ConTech Conversations presents a discussion with a leader in the construction technology field each month. Click here for past discussions.
Jim Lynch, it’s safe to say, has seen a lot. The senior vice president and general manager of Autodesk Construction Solutions, Lynch has seen a lot of contech trends evolve in his 25 years in the industry, from automation and AI development to a new future with robots and digital twins. His experience also helps him to pinpoint future trends, like the use of robots and digital twins in the construction sector, which he expects to become more widespread in coming years.
After graduating from Fitchburg State University in Fitchburg, Massachusetts, he found his way to a couple of different companies before joining Autodesk in 1997. While there, Lynch worked with the company on computer-aided design, developing the next-generation mechanical-design product Autodesk Inventor.
Here, Lynch talks about his career, the most impressive contech developments of the last 25 years and what he thinks the next 25 will bring.
Editor’s Note: This interview has been edited for brevity and clarity.
CONSTRUCTION DIVE: What sparked your interest in construction technology?
JIM LYNCH: I was intrigued after working on Autodesk Inventor for three years. I was paying close attention to the other markets that are best served [by technology], and I have always found the construction space interesting. It seemed inefficient and like it produced a lot of waste. Every project seemed unique. I remember thinking: “If construction could embrace more technology and mechanical or manufacturing processes [such as] right to drive, more predictability and consistency and better utilization of materials and resources, that could be really interesting.”

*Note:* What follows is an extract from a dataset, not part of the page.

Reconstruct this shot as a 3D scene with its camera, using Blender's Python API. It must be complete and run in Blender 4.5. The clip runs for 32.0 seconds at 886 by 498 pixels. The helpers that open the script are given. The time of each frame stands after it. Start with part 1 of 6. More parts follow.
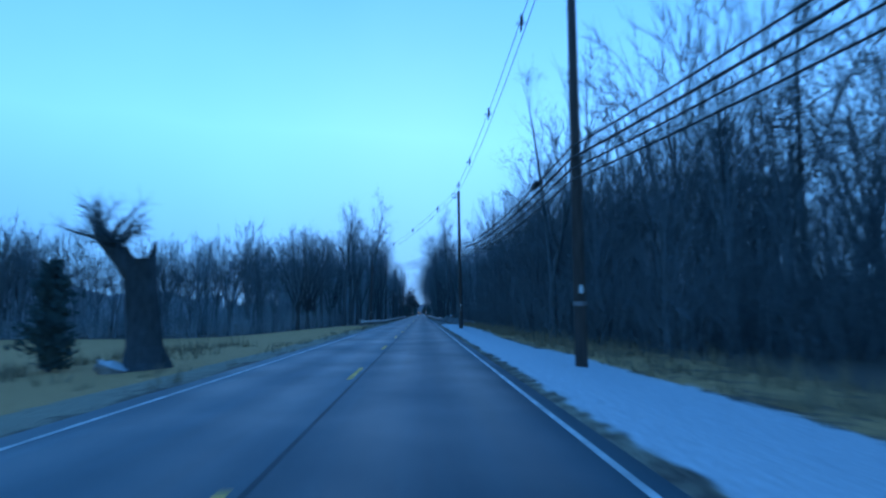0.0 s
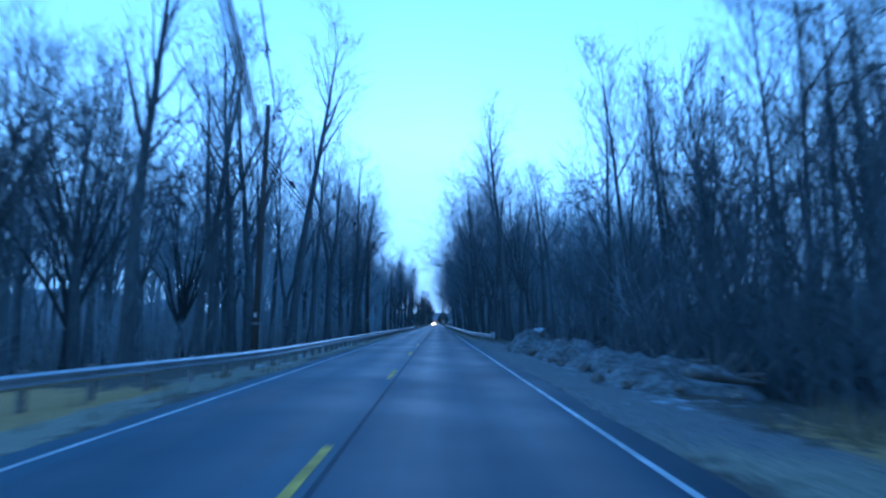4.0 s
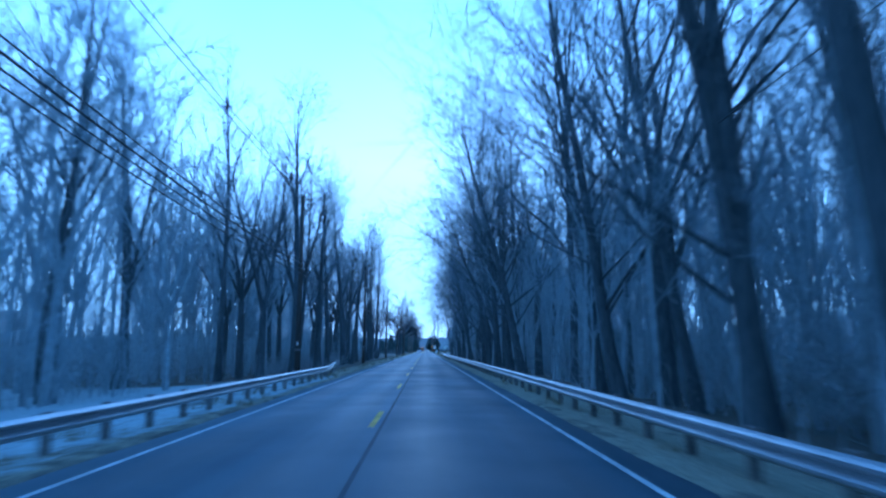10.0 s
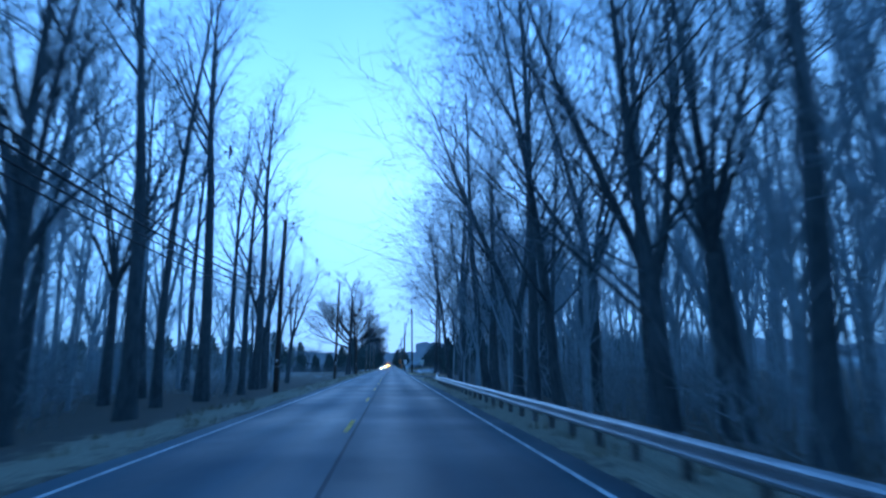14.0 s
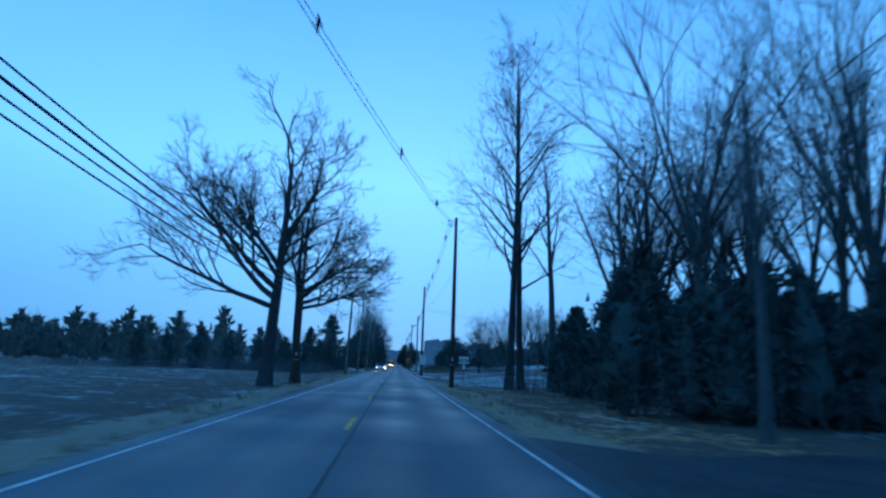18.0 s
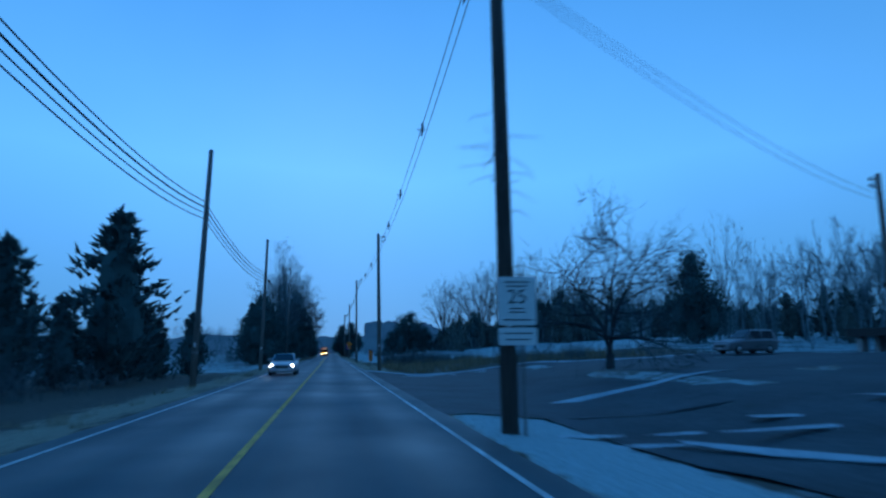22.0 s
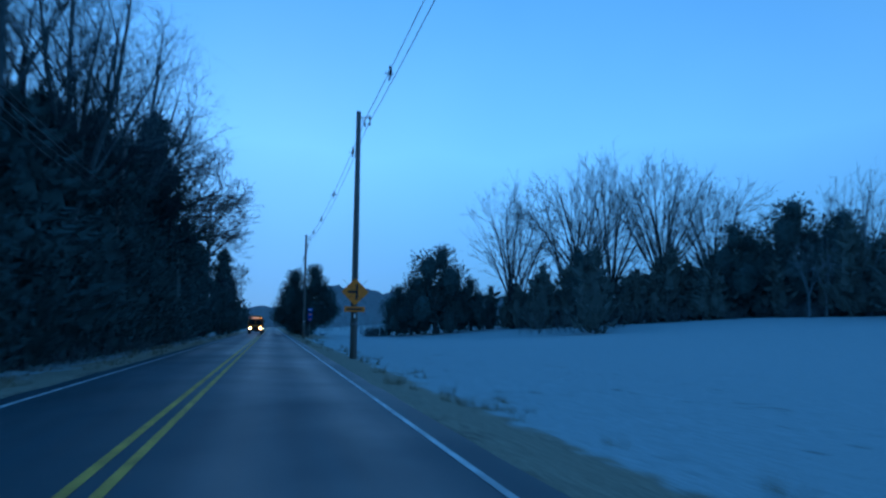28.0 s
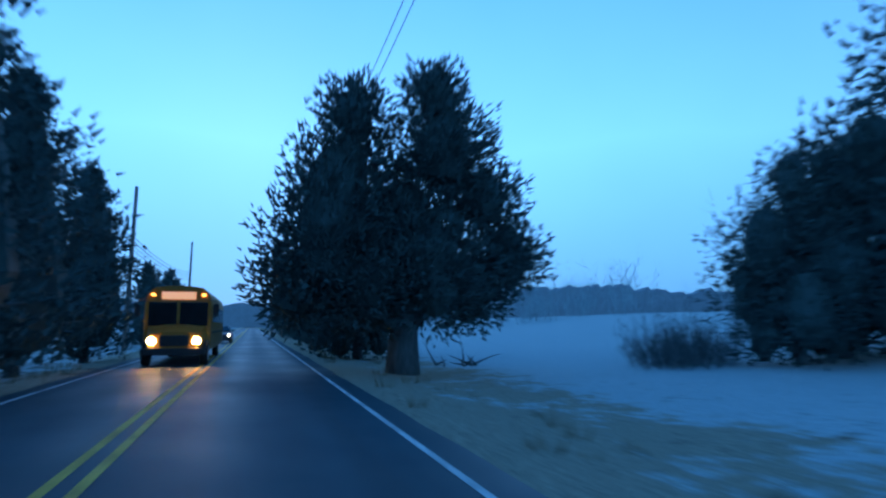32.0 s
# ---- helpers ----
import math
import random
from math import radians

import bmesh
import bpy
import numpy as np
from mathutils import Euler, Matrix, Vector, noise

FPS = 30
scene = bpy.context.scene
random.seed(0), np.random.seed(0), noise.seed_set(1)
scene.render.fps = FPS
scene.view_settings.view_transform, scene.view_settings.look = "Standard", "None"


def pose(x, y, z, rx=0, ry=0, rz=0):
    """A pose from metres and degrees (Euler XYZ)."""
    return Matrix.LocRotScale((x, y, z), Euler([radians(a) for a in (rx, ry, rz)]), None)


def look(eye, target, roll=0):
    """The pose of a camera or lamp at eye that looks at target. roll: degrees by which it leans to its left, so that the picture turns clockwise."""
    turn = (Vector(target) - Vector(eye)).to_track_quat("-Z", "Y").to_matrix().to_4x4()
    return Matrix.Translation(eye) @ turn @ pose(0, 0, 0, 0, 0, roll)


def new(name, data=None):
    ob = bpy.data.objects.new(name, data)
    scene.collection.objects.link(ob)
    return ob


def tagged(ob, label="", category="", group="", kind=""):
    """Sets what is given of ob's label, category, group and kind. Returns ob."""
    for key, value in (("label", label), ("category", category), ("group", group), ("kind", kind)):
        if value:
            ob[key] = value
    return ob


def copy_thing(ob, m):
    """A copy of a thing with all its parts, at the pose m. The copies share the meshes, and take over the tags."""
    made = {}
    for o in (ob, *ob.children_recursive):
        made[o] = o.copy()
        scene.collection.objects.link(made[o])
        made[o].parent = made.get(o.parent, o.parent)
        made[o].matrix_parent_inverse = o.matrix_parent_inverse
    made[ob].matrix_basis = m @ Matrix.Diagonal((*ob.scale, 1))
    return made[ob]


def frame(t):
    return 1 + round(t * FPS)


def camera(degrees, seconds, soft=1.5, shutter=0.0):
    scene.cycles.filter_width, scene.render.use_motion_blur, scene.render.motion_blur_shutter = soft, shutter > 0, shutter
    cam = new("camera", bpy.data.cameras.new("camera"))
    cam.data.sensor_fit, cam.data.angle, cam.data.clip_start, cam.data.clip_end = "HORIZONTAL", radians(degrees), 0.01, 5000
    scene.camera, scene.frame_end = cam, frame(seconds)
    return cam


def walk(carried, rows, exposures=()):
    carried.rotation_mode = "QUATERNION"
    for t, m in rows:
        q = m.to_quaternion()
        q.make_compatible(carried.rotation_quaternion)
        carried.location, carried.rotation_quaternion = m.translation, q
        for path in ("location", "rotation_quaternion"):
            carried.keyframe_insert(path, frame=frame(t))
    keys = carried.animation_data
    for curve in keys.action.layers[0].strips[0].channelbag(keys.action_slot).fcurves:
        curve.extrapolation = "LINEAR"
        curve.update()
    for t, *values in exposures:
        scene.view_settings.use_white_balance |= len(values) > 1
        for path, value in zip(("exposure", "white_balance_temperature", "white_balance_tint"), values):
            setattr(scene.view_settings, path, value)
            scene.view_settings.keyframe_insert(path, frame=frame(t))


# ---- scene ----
cam = camera(70.6, 32.0, soft=2.4, shutter=0.5)
PATH = [
    (0.0, 1.684, -0.536, 1.549, -1.91, 5.88, 0.36),
    (0.5, 1.578, 9.793, 1.550, -1.89, 6.06, -0.37),
    (1.0, 1.455, 20.118, 1.550, -1.76, 4.40, -0.03),
    (1.5, 1.279, 30.448, 1.552, -1.98, 5.21, -0.84),
    (2.0, 1.165, 40.793, 1.550, -0.25, 8.20, -0.38),
    (2.5, 1.133, 51.163, 1.550, -1.35, 6.95, -0.19),
    (4.5, 1.339, 92.992, 1.535, -0.36, 6.72, -0.15),
    (5.0, 1.324, 103.439, 1.543, -0.77, 7.48, -0.16),
    (5.5, 1.323, 113.911, 1.550, -0.54, 7.33, 0.09),
    (6.0, 1.264, 124.422, 1.548, -0.34, 7.33, 0.20),
    (6.5, 1.278, 135.044, 1.550, -0.43, 7.82, 0.29),
    (7.0, 1.258, 145.717, 1.550, -0.23, 7.41, 1.11),
    (7.5, 1.292, 156.420, 1.557, 0.54, 9.44, 0.42),
    (8.0, 1.235, 167.066, 1.550, -0.08, 8.29, 1.49),
    (8.5, 1.172, 177.643, 1.549, -2.96, 8.97, 1.04),
    (9.0, 1.131, 188.137, 1.553, -2.04, 7.22, 1.02),
    (9.5, 1.035, 198.417, 1.550, -0.50, 9.05, 0.25),
    (10.0, 1.054, 208.710, 1.550, -1.60, 9.10, 0.07),
    (10.5, 0.993, 219.006, 1.550, -1.34, 6.67, -0.24),
    (11.0, 0.873, 229.286, 1.530, -2.22, 7.79, -0.49),
    (11.5, 0.938, 239.555, 1.549, -3.50, 11.30, -2.63),
    (12.0, 1.021, 249.881, 1.550, -2.83, 11.23, -2.61),
    (12.5, 1.025, 260.257, 1.550, 0.45, 13.26, -0.71),
    (13.0, 0.995, 270.685, 1.552, -1.03, 11.09, 0.15),
    (13.5, 1.032, 281.177, 1.550, -2.13, 8.78, 0.31),
    (14.0, 1.035, 291.720, 1.550, -4.64, 10.48, 0.40),
    (14.5, 1.031, 302.323, 1.549, -2.51, 11.46, -0.69),
    (15.0, 0.891, 312.973, 1.523, -1.24, 9.17, 0.42),
    (15.5, 0.913, 323.660, 1.557, -3.59, 9.68, -0.78),
    (17.5, 0.894, 366.629, 1.544, -4.12, 10.02, -1.65),
    (18.0, 1.045, 377.262, 1.550, -4.25, 10.58, -2.31),
    (18.5, 1.187, 387.777, 1.550, -3.95, 9.30, -1.99),
    (19.0, 1.204, 398.239, 1.510, -4.31, 8.62, -1.55),
    (19.5, 1.192, 408.678, 1.549, -4.82, 9.84, -1.15),
    (20.0, 0.912, 418.806, 1.547, -5.99, 9.47, -0.49),
    (20.5, 1.219, 428.652, 1.541, -8.11, 9.78, -1.01),
    (21.0, 1.321, 438.526, 1.549, -8.76, 8.39, -0.66),
    (21.5, 1.372, 448.366, 1.550, -9.39, 8.87, 0.49),
    (22.0, 1.353, 458.253, 1.552, -9.96, 9.23, 0.65),
    (22.5, 1.487, 468.177, 1.549, -9.81, 9.72, 0.31),
    (23.0, 1.590, 478.223, 1.550, -9.85, 8.45, -0.10),
    (23.5, 1.572, 488.289, 1.551, -9.94, 9.04, -0.18),
    (24.0, 1.540, 498.372, 1.550, -9.96, 7.46, 0.21),
    (24.5, 1.577, 508.456, 1.550, -12.67, 7.38, -0.33),
    (25.0, 1.625, 518.488, 1.582, -9.13, 6.34, 0.22),
    (25.5, 1.572, 528.452, 1.585, -10.84, 7.73, -0.77),
    (27.5, 1.481, 568.326, 1.554, -14.76, 6.95, -0.43),
    (28.0, 1.422, 578.586, 1.542, -15.21, 7.18, -0.91),
    (28.5, 1.305, 589.149, 1.550, -15.79, 7.93, -0.27),
    (29.0, 1.217, 599.953, 1.550, -17.12, 8.69, -1.04),
    (29.5, 1.144, 610.882, 1.550, -17.54, 7.37, -1.50),
    (30.0, 1.111, 621.837, 1.543, -18.02, 8.28, -1.75),
    (30.5, 1.264, 632.738, 1.550, -17.57, 8.03, -1.73),
    (31.0, 1.498, 643.474, 1.549, -17.74, 7.77, -1.33),
    (31.5, 1.570, 653.959, 1.553, -16.42, 7.06, -0.86),
    (32.0, 1.513, 664.084, 1.552, -16.85, 6.95, 0.00),
]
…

In 2003, we acquired a product called Revit, which was a small company at the time, but with a big vision. Today, Revit is the global market-leading tool for architectural and engineering design in the AEC space. It brought the concept of BIM to the market. We knew there was really something there: It was taking CAD to the next level with more intelligence, more automation, more information and more data. As we made great progress on the AEC market, we turned our attention to construction. We’ve seen more progress in construction in terms of automation and embracing technology over the last 5-7 years than before. We still have a long way to go, but the customers that I talk to understand that technology can play a key role in helping them to drive a more predictable, safer and more sustainable business.
In your career, what singular advancement has impressed you the most?
I’ve been impressed with the way the industry has quickly embraced, in its simplest form, tools to drive better collaboration. I hear every day from our customers how much time that saves and how much re-work it eliminates.
There are also so many things that have impressed me with what I’m seeing in terms of adoption and technology usage. I was talking to a customer recently, and they told me: “We don’t consider ourselves a construction company. We consider ourselves a data company that builds.” I’ve been really impressed watching customers use data from a previous project to extract key learnings and insights to drive better outcomes. It’s all made possible through technologies like machine learning. Watching how the industry has embraced machine learning has been inspiring and compelling.
If you look further out, the idea of robots on the job site, more modular construction, more off-site construction, more prefabrication — we’re starting to see more of all that. We’re seeing better outcomes already, and it’s early. I’m really inspired by what I see.
You’ve been in this industry for 25 years. What’s coming in the next 25?
Data is going to be huge. Artificial intelligence is going to play a huge role in the industry: I think it’s going to change the way we do inspections and it’s going to fundamentally change the way we build. You’re going to see a much tighter link between design and construction.
The other big thing we’re going to see is the concept of a digital twin. It’s a hot buzz word these days. We have a digital twin effort that we’re working on called Tandem: the idea of being able to deliver [the] project to the owner and not only giving them the keys to their building, but giving them a digital asset that allows them to predict when a chiller is going to go down, to understand every point in time in the life of that asset. I think you’ll see more sensors used during construction and operations and maintenance so that teams can have accurate information at any point in time throughout the lifecycle of a project.
What advice do you have for older contractors looking to embrace technology for the first time?
In some ways, I think the construction industry gets a bad rap. It gets this reputation of not wanting to use technology, but we’ve seen great adoption of our technology — particularly by contractors and by project teams on the jobsite. So my message to those who haven’t embraced collaboration tools like Autodesk Build, is: Don’t be afraid. These tools are made and designed with folks like you in mind. Folks who have to get up and running fast, who don’t have weeks to take a training class, who can’t afford to be down for even an hour trying to figure out how to do something. Don’t shy away from technology because you think it’s going to be a burden. It shouldn’t be a burden. It should help you do your job better, faster and more reliably.
And what advice do you have for young people starting out in the industry?
We’re at such a turning point in this industry. If you fast forward to where we need to be 20, 30 years from now in terms of built infrastructure around the globe, we are way short of what we’ll need for housing, schools, hospitals, communities, etc. This industry has such a bright future, and technology will play a huge role in it.
Look at what’s happening in the construction startup industry today. Every day, there are billions of dollars pouring in from venture capital aimed at driving more automation in construction. Embrace it, and push and ask for what it is you need that is missing—whether it’s asking Autodesk or asking a startup. Construction becomes better, safer and ultimately sustainable.